Every time I get a C# exception on my ASP.NET web site running in Windows Azure, I have my web site code send me an email; this email includes the call stack, path information, and user agent string. I can use these email to find the problems with the code that caused the error. For a long time I have been ignoring the email (about 50 a day) and letting them stack up – being too busy with other projects. Lately, I have resolved to clean up all the code, so that I get less email and reduce the bugs in the web site. I thought this would lead to a better user experience for people visiting the site.
My typical process is to read the call stack, look at the path information and try to reproduce the issue to gain insight into how I have to fix it. Basically, a debugging process that I have in my toolkit no matter what the environment I am programming.
As I worked through my stack of emails I started to notice an emerging trend – it was not my users that were having problems with my web pages it was the robots. Robots, Bots, or web crawlers are mainly search engine programs that traverse your web site and glean information to build results for searches on their sites.
The interesting thing about bots is that they don’t ever work as well as the browsers. Or it would appear, because I built my web site for browsers not bots – which means that the web site works best for users. The difference in thinking is that the bots aren’t working wrong; they are just not first class citizens on the web site because I coded the site for browsers. Think of it as a car that is built for adults, tested for adults that a child tries to drive. It sort of works, however it is hard to reach the car peddles and see over the dashboard at the same time if you are a kid. The same goes for the bots, they are trying to consume something that was tested for browsers.
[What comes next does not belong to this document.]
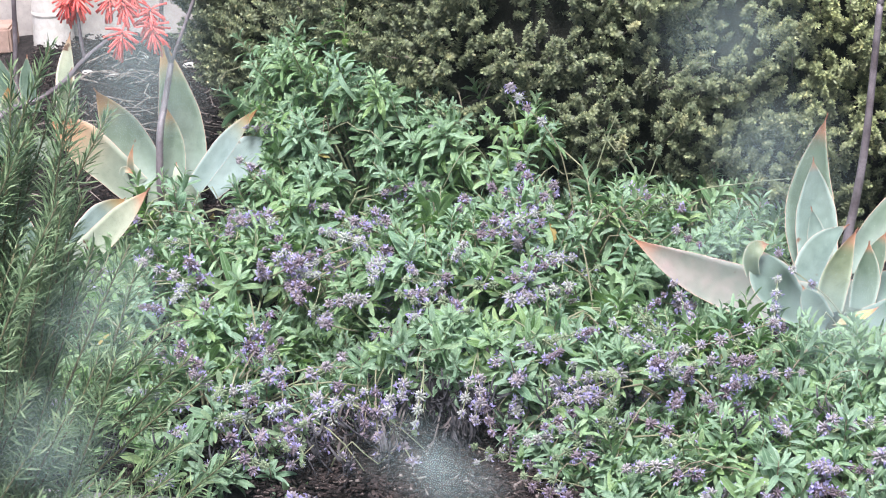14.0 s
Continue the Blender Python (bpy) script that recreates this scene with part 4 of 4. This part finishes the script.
# stems that hang over the bare hollow
long_spike(PLANTS[7], [(-0.451, 3.86, 0.114), (-0.476, 3.86, 0.078), (-0.485, 3.86, 0.036), (-0.478, 3.837, 0.018), (-0.459, 3.781, 0.018), (-0.44, 3.737, 0.018)], (0.42, 0.62, 0.81, 0.98), 7, 40, 0.0125, False, 0.0017)
long_spike(PLANTS[7], [(-0.424, 3.87, 0.126), (-0.438, 3.87, 0.093), (-0.439, 3.87, 0.07), (-0.434, 3.87, 0.046), (-0.42, 3.87, 0.023), (-0.411, 3.829, 0.018)], (0.42, 0.62, 0.80, 0.98), 8, 41, 0.0125, False, 0.0017)
long_spike(PLANTS[8], [(-0.387, 3.86, 0.143), (-0.405, 3.86, 0.103), (-0.401, 3.86, 0.058), (-0.38, 3.86, 0.026), (-0.36, 3.816, 0.018), (-0.338, 3.747, 0.018)], (0.42, 0.62, 0.81, 0.98), 7, 42, 0.0125, False, 0.0017)
long_spike(PLANTS[8], [(-0.371, 3.87, 0.111), (-0.393, 3.87, 0.075), (-0.4, 3.87, 0.054)], (0.97,), 0, 43, 0.0120, True, 0.0017)
long_spike(PLANTS[7], [(-0.495, 3.88, 0.099), (-0.557, 3.88, 0.054), (-0.591, 3.88, 0.043), (-0.629, 3.861, 0.018), (-0.653, 3.808, 0.018), (-0.675, 3.747, 0.018)], (0.55, 0.68, 0.82, 0.97), 8, 44, 0.0125, False, 0.0017)
long_spike(PLANTS[7], [(-0.596, 3.95, 0.141), (-0.595, 3.95, 0.108), (-0.593, 3.95, 0.086), (-0.587, 3.95, 0.07)], (0.10, 0.60, 0.97), 5, 45, 0.0125, False, 0.0017)
long_spike(PLANTS[7], [(-0.623, 3.98, 0.175), (-0.626, 3.98, 0.152), (-0.629, 3.98, 0.128), (-0.632, 3.98, 0.109)], (0.20, 0.55, 0.97), 8, 46, 0.0125, False, 0.0017)
long_spike(PLANTS[8], [(-0.366, 3.9, 0.189), (-0.371, 3.9, 0.147), (-0.369, 3.9, 0.124)], (0.40, 0.72, 0.98), 6, 47, 0.0135, False, 0.0017)
long_spike(PLANTS[8], [(-0.271, 3.88, 0.125), (-0.273, 3.88, 0.092), (-0.271, 3.88, 0.069), (-0.267, 3.88, 0.031)], (0.30, 0.62, 0.97), 8, 48, 0.0125, False, 0.0017)
hang_rng = random.Random(66)
for k in range(34):
    x, y, z = hang_rng.uniform(-0.43, -0.16), hang_rng.uniform(3.87, 4.02), hang_rng.uniform(0.115, 0.165)
    plant = PLANTS[7] if x < -0.42 else PLANTS[8]
    m = Matrix.Translation(Vector((x, y, z)) - plant.location) @ pose(0, 0, 0, 0, 0, hang_rng.uniform(-140, -40)) @ pose(0, 0, 0, 0, hang_rng.uniform(50, 95), 0) @ pose(0, 0, 0, 0, 0, hang_rng.uniform(0, 360)) @ Matrix.Scale(hang_rng.uniform(0.7, 1.0), 4)
    part("leafy_shoot", hang_rng.choice(SHOOTS), plant, m)
for k in range(5):
    x = -0.60 + 0.050 * k + hang_rng.uniform(-0.012, 0.012)
    sway, low = hang_rng.uniform(-0.03, 0.03), hang_rng.uniform(0.012, 0.045)
    start, y = Vector((x, 3.90 + hang_rng.uniform(-0.02, 0.02), hang_rng.uniform(0.105, 0.14))), hang_rng.uniform(3.76, 3.84)
    bend = [along(start, (x + sway * 0.3, start.y - 0.10, start.z + 0.05), (x + sway, y, low), j / 4) for j in range(5)]
    long_spike(PLANTS[7] if x < -0.42 else PLANTS[8], bend, (0.55, 0.72, 0.86, 0.98), 5 + k % 4, 70 + k, 0.0120, False, 0.0016)
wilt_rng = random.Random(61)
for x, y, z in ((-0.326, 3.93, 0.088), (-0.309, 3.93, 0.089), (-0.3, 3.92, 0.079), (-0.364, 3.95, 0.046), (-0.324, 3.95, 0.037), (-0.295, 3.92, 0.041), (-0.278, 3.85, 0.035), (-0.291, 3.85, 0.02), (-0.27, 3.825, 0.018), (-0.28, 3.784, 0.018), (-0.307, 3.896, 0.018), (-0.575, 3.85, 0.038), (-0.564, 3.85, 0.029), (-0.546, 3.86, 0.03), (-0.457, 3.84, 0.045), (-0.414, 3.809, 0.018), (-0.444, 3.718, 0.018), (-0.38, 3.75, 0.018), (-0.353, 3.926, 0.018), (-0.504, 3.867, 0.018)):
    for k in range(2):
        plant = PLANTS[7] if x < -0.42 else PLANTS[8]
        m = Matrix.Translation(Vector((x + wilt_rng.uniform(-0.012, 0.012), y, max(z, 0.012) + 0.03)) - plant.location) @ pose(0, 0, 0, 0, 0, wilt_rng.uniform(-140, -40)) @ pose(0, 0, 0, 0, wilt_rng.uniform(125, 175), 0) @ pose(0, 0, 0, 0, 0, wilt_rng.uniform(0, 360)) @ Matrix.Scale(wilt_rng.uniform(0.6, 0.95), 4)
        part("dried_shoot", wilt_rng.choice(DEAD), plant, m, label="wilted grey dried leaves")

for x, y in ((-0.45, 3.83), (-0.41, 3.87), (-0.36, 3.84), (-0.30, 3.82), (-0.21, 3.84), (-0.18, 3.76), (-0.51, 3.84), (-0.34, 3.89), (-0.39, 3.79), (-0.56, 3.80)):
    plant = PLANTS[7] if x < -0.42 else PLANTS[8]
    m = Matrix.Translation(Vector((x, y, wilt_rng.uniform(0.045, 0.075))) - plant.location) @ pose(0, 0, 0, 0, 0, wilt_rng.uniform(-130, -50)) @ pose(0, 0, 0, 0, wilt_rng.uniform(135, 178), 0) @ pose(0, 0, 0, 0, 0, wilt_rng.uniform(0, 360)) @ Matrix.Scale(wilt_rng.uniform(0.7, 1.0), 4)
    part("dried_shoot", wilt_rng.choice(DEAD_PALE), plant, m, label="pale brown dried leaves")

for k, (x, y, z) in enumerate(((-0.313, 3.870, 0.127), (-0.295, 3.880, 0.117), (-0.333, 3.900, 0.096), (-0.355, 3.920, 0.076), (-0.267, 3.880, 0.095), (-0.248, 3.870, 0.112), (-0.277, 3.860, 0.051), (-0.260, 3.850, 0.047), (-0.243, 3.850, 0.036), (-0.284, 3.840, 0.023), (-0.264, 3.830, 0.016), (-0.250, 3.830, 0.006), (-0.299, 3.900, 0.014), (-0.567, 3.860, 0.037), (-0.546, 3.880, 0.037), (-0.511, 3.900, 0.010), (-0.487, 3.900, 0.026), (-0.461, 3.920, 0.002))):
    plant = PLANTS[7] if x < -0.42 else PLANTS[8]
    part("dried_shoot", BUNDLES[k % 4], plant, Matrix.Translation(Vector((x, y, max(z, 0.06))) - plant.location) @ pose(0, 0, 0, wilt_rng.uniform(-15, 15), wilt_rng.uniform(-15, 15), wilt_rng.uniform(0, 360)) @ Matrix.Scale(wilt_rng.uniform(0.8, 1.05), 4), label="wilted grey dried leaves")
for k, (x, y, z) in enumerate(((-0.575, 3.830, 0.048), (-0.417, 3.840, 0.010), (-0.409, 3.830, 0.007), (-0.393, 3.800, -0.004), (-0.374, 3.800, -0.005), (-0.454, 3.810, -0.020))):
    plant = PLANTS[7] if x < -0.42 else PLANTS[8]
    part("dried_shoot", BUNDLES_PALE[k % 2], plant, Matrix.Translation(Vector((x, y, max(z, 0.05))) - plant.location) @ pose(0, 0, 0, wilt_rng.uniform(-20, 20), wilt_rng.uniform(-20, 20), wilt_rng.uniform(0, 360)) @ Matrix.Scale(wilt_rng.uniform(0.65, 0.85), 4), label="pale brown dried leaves")

for k, (x, y, z) in enumerate(((-0.356, 3.800, 0.116), (-0.335, 3.790, 0.101), (-0.372, 3.790, 0.087), (-0.418, 3.790, 0.073), (-0.397, 3.780, 0.054), (-0.225, 3.800, 0.119), (-0.217, 3.780, 0.098), (-0.237, 3.780, 0.081), (-0.257, 3.800, 0.115))):
    plant = PLANTS[7] if x < -0.42 else PLANTS[8]
    turn = pose(0, 0, 0, 0, 0, wilt_rng.uniform(-120, -60)) @ pose(0, 0, 0, 0, wilt_rng.uniform(105, 135), 0)
    part("flower_spike", SPIKES[(1, 2, 5, 6, 9, 10, 3)[k % 7]], plant, Matrix.Translation(Vector((x, y, z)) - plant.location) @ turn @ Matrix.Translation((0, 0, -0.085)))

YELLOW = foliage("yellowed_leaf", [(0.0, (0.30, 0.19, 0.07)), (0.6, (0.36, 0.30, 0.11)), (1.0, (0.36, 0.37, 0.15))], 0.6, 0.2)
yv, yf = blade(0.040, 0.012, 0.3, 0.8, wave=0.1)
yellow_mesh = mesh_of("yellow_leaf", yv, yf, [YELLOW])
yellow_rng = random.Random(91)
for plant, (x, y, r1, r2, h, *_) in zip(PLANTS, MOUNDS):
    for k in range(1):
        u, v = yellow_rng.uniform(-0.6, 0.6), yellow_rng.uniform(-0.7, 0.3)
        z = h * math.sqrt(1 - min(0.95, u * u + v * v)) - 0.01
        part("leaf", yellow_mesh, plant, pose(u * r1, v * r2, z, yellow_rng.uniform(-40, 40), yellow_rng.uniform(-30, 40), yellow_rng.uniform(0, 360)), label="yellowed sage leaf")


# ------------------------------------------------------------------ rosemary
def rosemary_branch(points, seed, needle=0.036):
    rng = random.Random(seed)
    b = Build()
    pts = [Vector(p) for p in points]
    total = sum((q - p).length for p, q in zip(pts, pts[1:]))
    n = max(8, int(total / 0.05))
    fine = [along(*pts, k / n) for k in range(n + 1)]
    b.add(*tube(fine, [0.0035 - 0.0025 * k / n for k in range(n + 1)], 5), 1)
    count = int(total / 0.0019)
    for k in range(count):
        s = 0.25 + 0.75 * k / count
        p = along(*pts, s)
        d = (along(*pts, min(1, s + 0.01)) - along(*pts, s - 0.01)).normalized()
        frame_q = d.to_track_quat("Z", "Y").to_matrix().to_4x4()
        le = needle * rng.uniform(0.75, 1.15) * (1 - 0.45 * max(0, (s - 0.85) / 0.15))
        v, f = slip(le, 0.0028, rng.uniform(-0.35, 0.25))
        lean = rng.uniform(15, 55) + 20 * max(0, (s - 0.85) / 0.15)
        b.add(put(v, Matrix.Translation(p) @ frame_q @ pose(0, 0, 0, 0, 0, k * 137.5 + rng.uniform(-30, 30)) @ pose(0.0015, 0, 0, rng.uniform(-40, 40), -lean, 0)), f, 0)
    return b.mesh("rosemary_branch", [ROSEMARY, ROSE_STEM])


def rosemary():
    rng = random.Random(77)
    base = Vector((-0.95, 3.20, 0.0))
    bush = thing("rosemary_bush", base, "upright rosemary bush with dark green needle leaves", "rosemary")
    tips = [(-0.762, 3.30, 0.864), (-0.694, 3.32, 0.762), (-0.82, 3.3, 0.834), (-0.797, 3.25, 0.753), (-0.736, 3.28, 0.653), (-0.675, 3.3, 0.534), (-0.775, 3.2, 0.60), (-0.635, 3.3, 0.439), (-0.673, 3.25, 0.466),
            (-0.716, 3.2, 0.45), (-0.588, 3.3, 0.369), (-0.826, 3.15, 0.50), (-0.86, 3.3, 0.62), (-0.733, 3.35, 0.519), (-0.623, 3.25, 0.29), (-0.789, 3.15, 0.36), (-0.545, 3.2, 0.291), (-0.73, 3.15, 0.28), (-0.634, 3.2, 0.26)]
    for k in range(22):
        tips.append((rng.uniform(-0.90, -0.72), rng.uniform(3.2, 3.38), rng.uniform(0.50, 0.84)))
    for k in range(9):
        tips.append((rng.uniform(-0.80, -0.60), rng.uniform(3.1, 3.35), rng.uniform(0.16, 0.46)))
    for k in range(28):
        tips.append((rng.uniform(-1.2, -0.66), rng.uniform(3.02, 3.40), rng.uniform(0.22, 0.74)))
    for k, tip in enumerate(tips):
        tip = Vector(tip) - base
        foot = Vector((rng.uniform(-0.06, 0.06), rng.uniform(-0.06, 0.06), 0))
        mid = foot + (tip - foot) * 0.45 + Vector((rng.uniform(-0.12, 0.05), rng.uniform(-0.07, 0.07), 0.02 * tip.z))
        part("branch", rosemary_branch([foot, mid, tip], 800 + k), bush)
    return bush


rosemary()

# ------------------------------------------------------------------ small things on the soil


def rock(name, place, size, seed, mat, label):
    bm = bmesh.new()
    bmesh.ops.create_icosphere(bm, subdivisions=3, radius=1)
    for v in bm.verts:
        d = 1 + 0.22 * noise.noise(v.co * 1.3 + Vector((seed, 0, 0))) + 0.07 * noise.noise(v.co * 4 + Vector((0, seed, 0)))
        v.co = Vector((v.co.x * size[0], v.co.y * size[1], v.co.z * size[2])) * d
    me = bpy.data.meshes.new(name)
    bm.to_mesh(me)
    bm.free()
    me.materials.append(mat)
    me.polygons.foreach_set("use_smooth", np.full(len(me.polygons), True))
    ob = new(name, me)
    ob.location = place
    return tagged(ob, label, "stone")


rock("sandstone_boulder", (0.815, 3.83, 0.035), (0.15, 0.12, 0.12), 2.0, SANDSTONE, "tan sandstone boulder half hidden by sage")
for k, (x, y, s) in enumerate(((-1.196, 6.245, 0.012), (-1.319, 6.114, 0.018), (-1.065, 6.155, 0.020), (-1.247, 6.071, 0.018), (-0.975, 5.972, 0.012))):
    rock("pebble", (x, y, 0.008), (s * 0.9, s * 0.6, s * 0.4), 5.0 + k, PEBBLE, "small white pebble on the soil")


def twigs():
    rng = random.Random(55)
    for k in range(130):
        x, y = rng.uniform(-1.35, -0.62), rng.uniform(5.1, 6.3)
        a, le = rng.gauss(0, 45), rng.uniform(0.03, 0.17)
        pts = [(-le / 2, 0, 0.006), (-le / 6, rng.uniform(-0.015, 0.015), rng.uniform(0.006, 0.03)), (le / 6, rng.uniform(-0.015, 0.015), rng.uniform(0.006, 0.03)), (le / 2, 0, 0.006)]
        ob = new("twig", mesh_of("twig", *tube(pts, [q * rng.uniform(0.5, 1.3) for q in (0.0021, 0.0019, 0.0016, 0.0009)], 5), [TWIG]))
        ob.matrix_basis = pose(x, y, 0.005, 0, 0, a)
        tagged(ob, "dry grey twig lying on the mulch", "twig", "twigs on the mulch")


twigs()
The simple approach would be to ignore the errors from the bots, since they are not my target audience. In fact, I can restrict the bots from the web site altogether with a robots.txt file. However, my intent is to make a better user experience for my users – so does fixing the errors for the bots create a better user experience for people that are really human? The answer is yes – if the web crawlers can find the content on my site (without getting errors first) they can drive traffic to the site. This traffic driven from the search engines is real traffic from humans.
Now that I know I want to fix the errors from the bots, let’s take a look at my debugging technique. Key to process is simulating the environment by using the appropriate web browser; the client that made the request that caused the error. However, I have no access to the web crawlers (the client for the bots) and cannot simulate a request from that client. In fact I am not even sure how they handle the response (the outputted HTML), because a lot of how the web crawlers work is kept a secret; the interactions with the site are intellectual proprietary technology. All I have to go on is the HTTP standard, which dictates how the requests are made and some speculation about how the search engines works which falls within the black arts of Search Engine Optimization.
This leaves me in this limbo land of fixing the suspected bug without being able to reproduce. I have to deploying the fix live to see if it solves the web crawler’s problem all without breaking the human experience via the browsers. Sounds like it isn’t worth the effort right? No true, 97% of my human traffic comes from the search engines. So maybe I should be writing my web site for the bots.